Short exercise » Quote each line of the material verbatim, without the pictures.

=-=-=-=-=

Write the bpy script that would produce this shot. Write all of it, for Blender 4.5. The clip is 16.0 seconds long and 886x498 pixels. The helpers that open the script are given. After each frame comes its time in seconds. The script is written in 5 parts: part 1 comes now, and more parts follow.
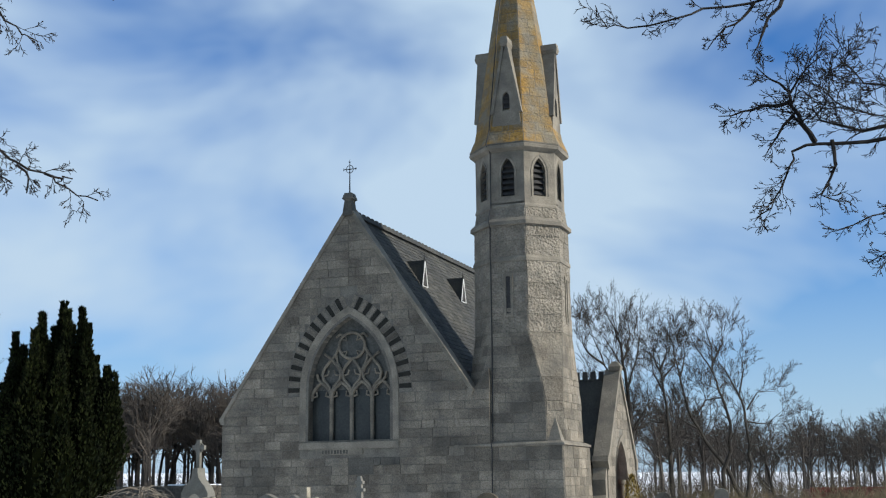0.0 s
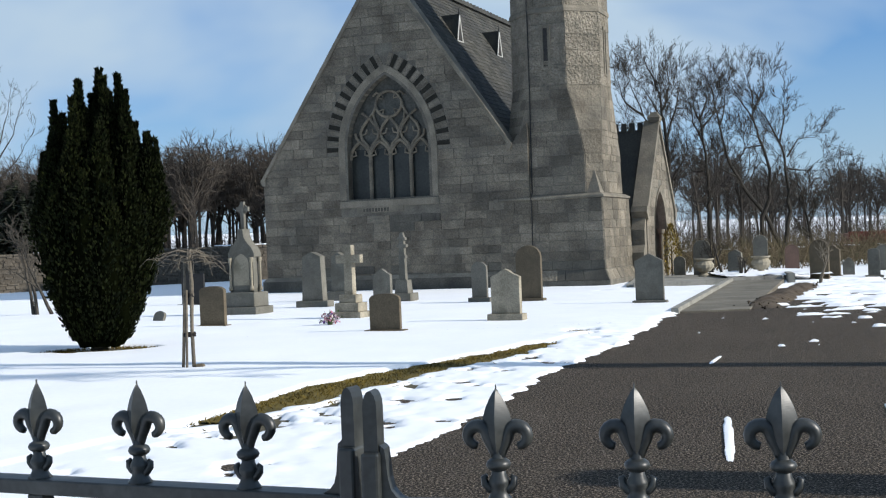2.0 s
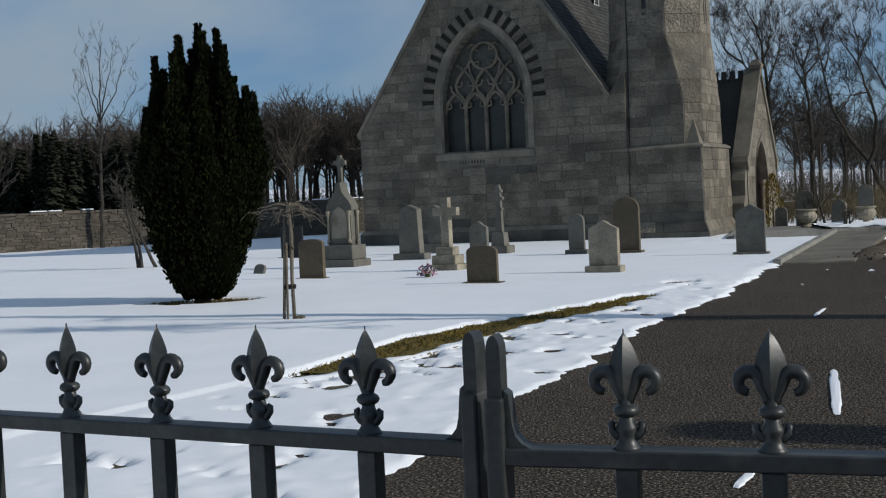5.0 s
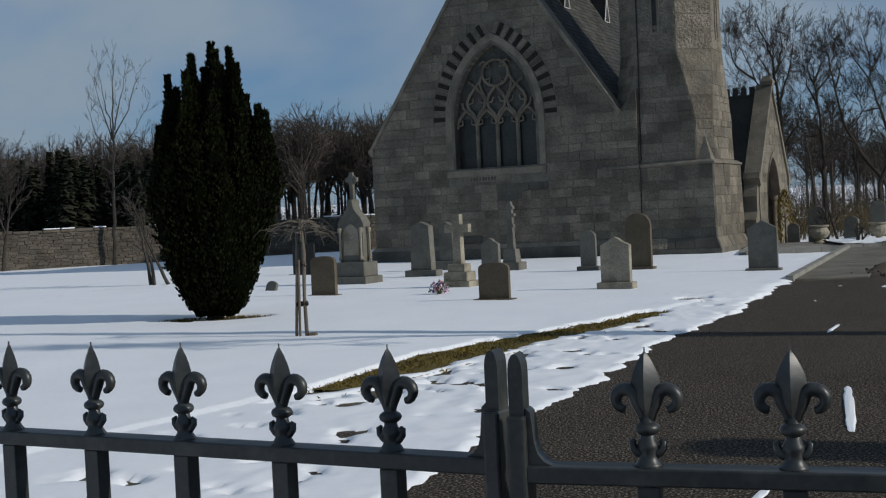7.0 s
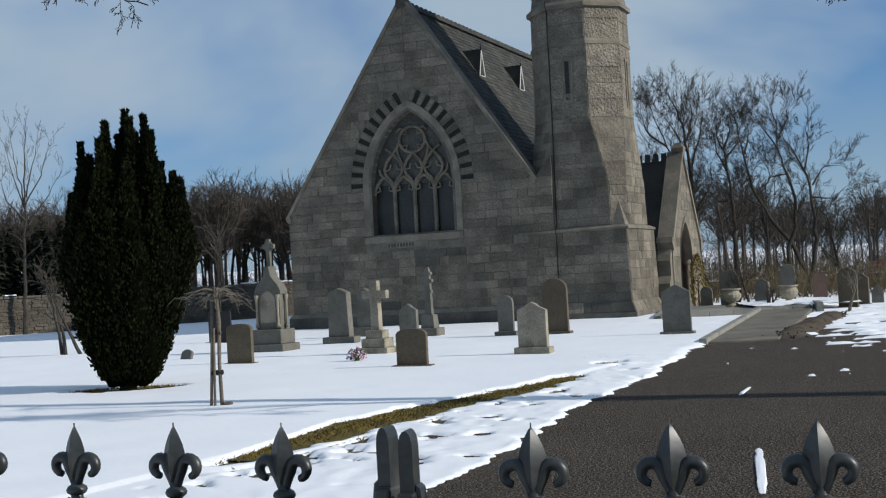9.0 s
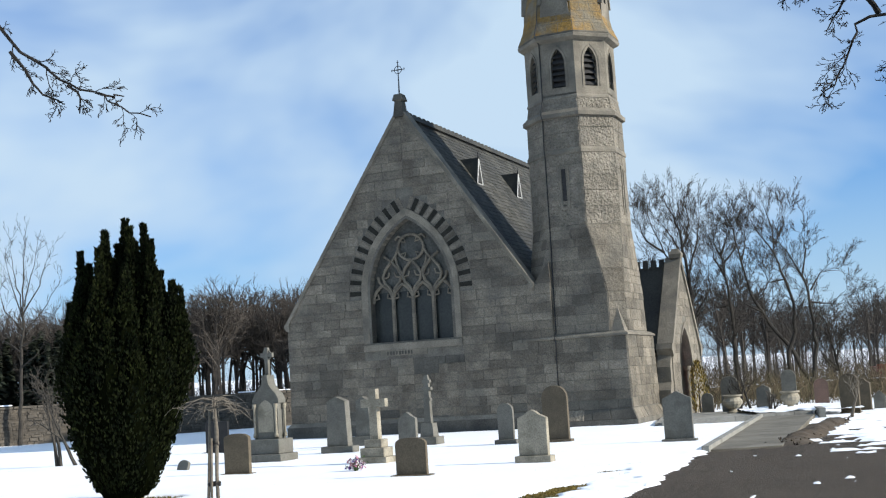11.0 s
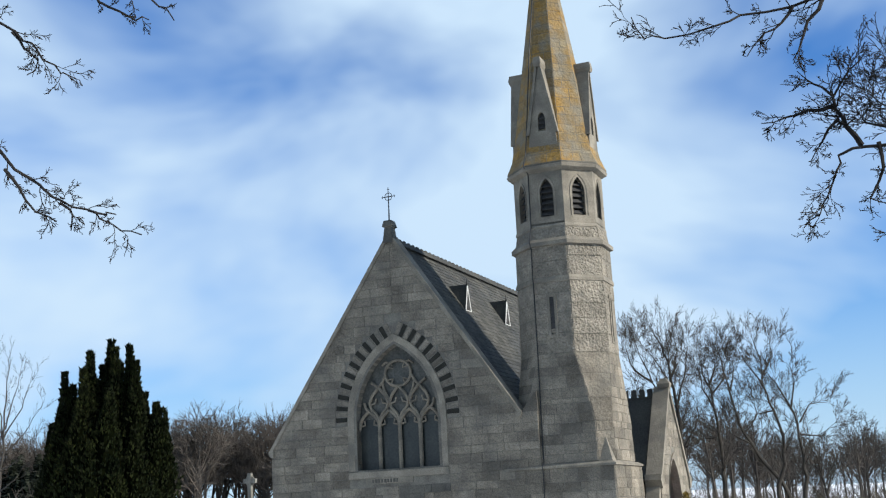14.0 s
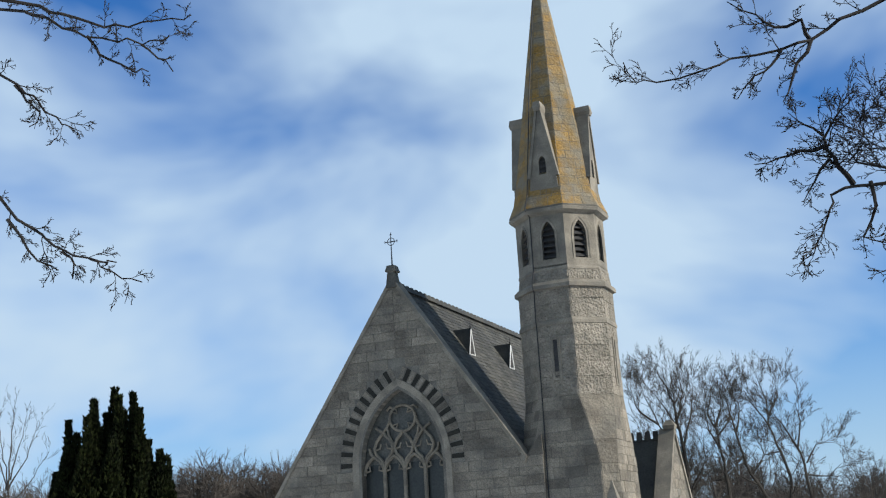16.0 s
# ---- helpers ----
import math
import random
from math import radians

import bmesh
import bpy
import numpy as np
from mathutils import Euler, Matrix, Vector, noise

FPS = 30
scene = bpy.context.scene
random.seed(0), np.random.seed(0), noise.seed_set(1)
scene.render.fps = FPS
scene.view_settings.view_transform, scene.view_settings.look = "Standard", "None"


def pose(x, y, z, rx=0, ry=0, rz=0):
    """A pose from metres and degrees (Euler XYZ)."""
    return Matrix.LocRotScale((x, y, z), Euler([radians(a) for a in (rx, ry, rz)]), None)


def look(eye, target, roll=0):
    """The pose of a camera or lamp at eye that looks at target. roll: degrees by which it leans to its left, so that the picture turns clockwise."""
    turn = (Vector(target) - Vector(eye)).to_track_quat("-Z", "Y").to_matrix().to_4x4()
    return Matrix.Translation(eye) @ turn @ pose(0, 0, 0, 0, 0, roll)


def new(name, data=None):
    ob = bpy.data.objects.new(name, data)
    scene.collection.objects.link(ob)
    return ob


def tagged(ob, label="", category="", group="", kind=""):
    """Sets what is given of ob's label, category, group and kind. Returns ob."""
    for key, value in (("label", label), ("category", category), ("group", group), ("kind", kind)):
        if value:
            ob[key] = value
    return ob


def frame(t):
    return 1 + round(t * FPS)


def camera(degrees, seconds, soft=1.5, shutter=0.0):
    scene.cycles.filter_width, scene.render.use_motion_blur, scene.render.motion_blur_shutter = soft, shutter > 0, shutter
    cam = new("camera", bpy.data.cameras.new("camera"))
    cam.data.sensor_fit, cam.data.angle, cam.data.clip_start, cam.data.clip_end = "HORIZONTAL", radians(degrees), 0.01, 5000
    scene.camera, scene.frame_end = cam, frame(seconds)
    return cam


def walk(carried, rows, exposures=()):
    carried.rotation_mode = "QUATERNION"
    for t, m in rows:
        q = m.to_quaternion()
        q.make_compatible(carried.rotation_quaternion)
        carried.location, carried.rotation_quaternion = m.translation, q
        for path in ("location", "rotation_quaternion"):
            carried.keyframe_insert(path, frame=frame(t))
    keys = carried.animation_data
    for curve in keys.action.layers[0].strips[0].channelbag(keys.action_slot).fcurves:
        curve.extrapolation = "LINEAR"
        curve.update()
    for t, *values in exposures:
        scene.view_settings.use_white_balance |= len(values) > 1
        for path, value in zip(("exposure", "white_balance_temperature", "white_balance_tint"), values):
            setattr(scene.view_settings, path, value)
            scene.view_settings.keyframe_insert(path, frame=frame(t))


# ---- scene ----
# camera: seconds, place, yaw, pitch, lean
cam = camera(40.0, 16.0, 1.2)
ROWS = [
    (0.0, 0.037, -0.135, 1.585, 0.47, 11.11, -0.78),
    (0.5, 0.017, -0.128, 1.583, 0.06, 8.22, -1.52),
    (1.0, 0.016, -0.074, 1.590, 0.81, 5.11, -1.69),
    (1.5, 0.020, -0.033, 1.614, 0.75, 3.56, -2.10),
    (2.0, 0.013, -0.018, 1.607, 2.52, -0.29, -2.24),
    (2.5, 0.008, -0.005, 1.604, 2.83, -0.88, -2.35),
    (3.0, 0.006, -0.000, 1.602, 2.85, -1.43, -2.74),
    (3.5, -0.000, 0.004, 1.598, 3.90, -1.77, -2.61),
    (4.0, -0.010, 0.007, 1.597, 4.99, -2.12, -2.31),
    (4.5, -0.015, 0.012, 1.596, 6.61, -2.37, -2.48),
    (7.0, -0.027, -0.004, 1.600, 7.59, -1.51, -2.74),
    (7.5, -0.029, -0.015, 1.602, 7.22, -1.16, -2.38),
    (8.0, -0.013, -0.019, 1.605, 5.07, -0.61, -2.55),
    (8.5, -0.000, -0.024, 1.607, 3.75, 0.33, -3.13),
    (9.0, 0.006, -0.028, 1.613, 3.62, 1.37, -3.14),
    (9.5, 0.012, -0.034, 1.621, 3.26, 2.82, -3.47),
    (10.0, -0.005, -0.014, 1.620, 3.39, 4.48, -3.60),
    (12.5, -0.011, -0.033, 1.613, 2.55, 8.22, -3.27),
    (13.0, -0.006, -0.027, 1.599, 2.17, 9.30, -3.32),
    (13.5, -0.038, -0.008, 1.583, 2.33, 10.50, -3.13),
    (14.0, -0.015, -0.024, 1.570, 2.35, 12.36, -2.88),
    (14.5, -0.011, -0.058, 1.562, 2.73, 13.70, -3.39),
    (15.0, 0.011, -0.064, 1.554, 2.25, 14.87, -3.25),
    (15.5, 0.022, -0.126, 1.547, 1.88, 15.29, -3.43),
    (16.0, 0.063, -0.155, 1.527, 2.46, 14.46, -3.60)]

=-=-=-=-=

Response to this exercise »
Write the bpy script that would produce this shot. Write all of it, for Blender 4.5. The clip is 16.0 seconds long and 886x498 pixels. The helpers that open the script are given. After each frame comes its time in seconds. The script is written in 5 parts: part 1 comes now, and more parts follow.
0.0 s
2.0 s
5.0 s
7.0 s
9.0 s
11.0 s
14.0 s
16.0 s
# ---- helpers ----
import math
import random
from math import radians

import bmesh
import bpy
import numpy as np
from mathutils import Euler, Matrix, Vector, noise

FPS = 30
scene = bpy.context.scene
random.seed(0), np.random.seed(0), noise.seed_set(1)
scene.render.fps = FPS
scene.view_settings.view_transform, scene.view_settings.look = "Standard", "None"


def pose(x, y, z, rx=0, ry=0, rz=0):
    """A pose from metres and degrees (Euler XYZ)."""
    return Matrix.LocRotScale((x, y, z), Euler([radians(a) for a in (rx, ry, rz)]), None)


def look(eye, target, roll=0):
    """The pose of a camera or lamp at eye that looks at target. roll: degrees by which it leans to its left, so that the picture turns clockwise."""
    turn = (Vector(target) - Vector(eye)).to_track_quat("-Z", "Y").to_matrix().to_4x4()
    return Matrix.Translation(eye) @ turn @ pose(0, 0, 0, 0, 0, roll)


def new(name, data=None):
    ob = bpy.data.objects.new(name, data)
    scene.collection.objects.link(ob)
    return ob


def tagged(ob, label="", category="", group="", kind=""):
    """Sets what is given of ob's label, category, group and kind. Returns ob."""
    for key, value in (("label", label), ("category", category), ("group", group), ("kind", kind)):
        if value:
            ob[key] = value
    return ob


def frame(t):
    return 1 + round(t * FPS)


def camera(degrees, seconds, soft=1.5, shutter=0.0):
    scene.cycles.filter_width, scene.render.use_motion_blur, scene.render.motion_blur_shutter = soft, shutter > 0, shutter
    cam = new("camera", bpy.data.cameras.new("camera"))
    cam.data.sensor_fit, cam.data.angle, cam.data.clip_start, cam.data.clip_end = "HORIZONTAL", radians(degrees), 0.01, 5000
    scene.camera, scene.frame_end = cam, frame(seconds)
    return cam


def walk(carried, rows, exposures=()):
    carried.rotation_mode = "QUATERNION"
    for t, m in rows:
        q = m.to_quaternion()
        q.make_compatible(carried.rotation_quaternion)
        carried.location, carried.rotation_quaternion = m.translation, q
        for path in ("location", "rotation_quaternion"):
            carried.keyframe_insert(path, frame=frame(t))
    keys = carried.animation_data
    for curve in keys.action.layers[0].strips[0].channelbag(keys.action_slot).fcurves:
        curve.extrapolation = "LINEAR"
        curve.update()
    for t, *values in exposures:
        scene.view_settings.use_white_balance |= len(values) > 1
        for path, value in zip(("exposure", "white_balance_temperature", "white_balance_tint"), values):
            setattr(scene.view_settings, path, value)
            scene.view_settings.keyframe_insert(path, frame=frame(t))


# ---- scene ----
# camera: seconds, place, yaw, pitch, lean
cam = camera(40.0, 16.0, 1.2)
ROWS = [
    (0.0, 0.037, -0.135, 1.585, 0.47, 11.11, -0.78),
    (0.5, 0.017, -0.128, 1.583, 0.06, 8.22, -1.52),
    (1.0, 0.016, -0.074, 1.590, 0.81, 5.11, -1.69),
    (1.5, 0.020, -0.033, 1.614, 0.75, 3.56, -2.10),
    (2.0, 0.013, -0.018, 1.607, 2.52, -0.29, -2.24),
    (2.5, 0.008, -0.005, 1.604, 2.83, -0.88, -2.35),
    (3.0, 0.006, -0.000, 1.602, 2.85, -1.43, -2.74),
    (3.5, -0.000, 0.004, 1.598, 3.90, -1.77, -2.61),
    (4.0, -0.010, 0.007, 1.597, 4.99, -2.12, -2.31),
    (4.5, -0.015, 0.012, 1.596, 6.61, -2.37, -2.48),
    (7.0, -0.027, -0.004, 1.600, 7.59, -1.51, -2.74),
    (7.5, -0.029, -0.015, 1.602, 7.22, -1.16, -2.38),
    (8.0, -0.013, -0.019, 1.605, 5.07, -0.61, -2.55),
    (8.5, -0.000, -0.024, 1.607, 3.75, 0.33, -3.13),
    (9.0, 0.006, -0.028, 1.613, 3.62, 1.37, -3.14),
    (9.5, 0.012, -0.034, 1.621, 3.26, 2.82, -3.47),
    (10.0, -0.005, -0.014, 1.620, 3.39, 4.48, -3.60),
    (12.5, -0.011, -0.033, 1.613, 2.55, 8.22, -3.27),
    (13.0, -0.006, -0.027, 1.599, 2.17, 9.30, -3.32),
    (13.5, -0.038, -0.008, 1.583, 2.33, 10.50, -3.13),
    (14.0, -0.015, -0.024, 1.570, 2.35, 12.36, -2.88),
    (14.5, -0.011, -0.058, 1.562, 2.73, 13.70, -3.39),
    (15.0, 0.011, -0.064, 1.554, 2.25, 14.87, -3.25),
    (15.5, 0.022, -0.126, 1.547, 1.88, 15.29, -3.43),
    (16.0, 0.063, -0.155, 1.527, 2.46, 14.46, -3.60)]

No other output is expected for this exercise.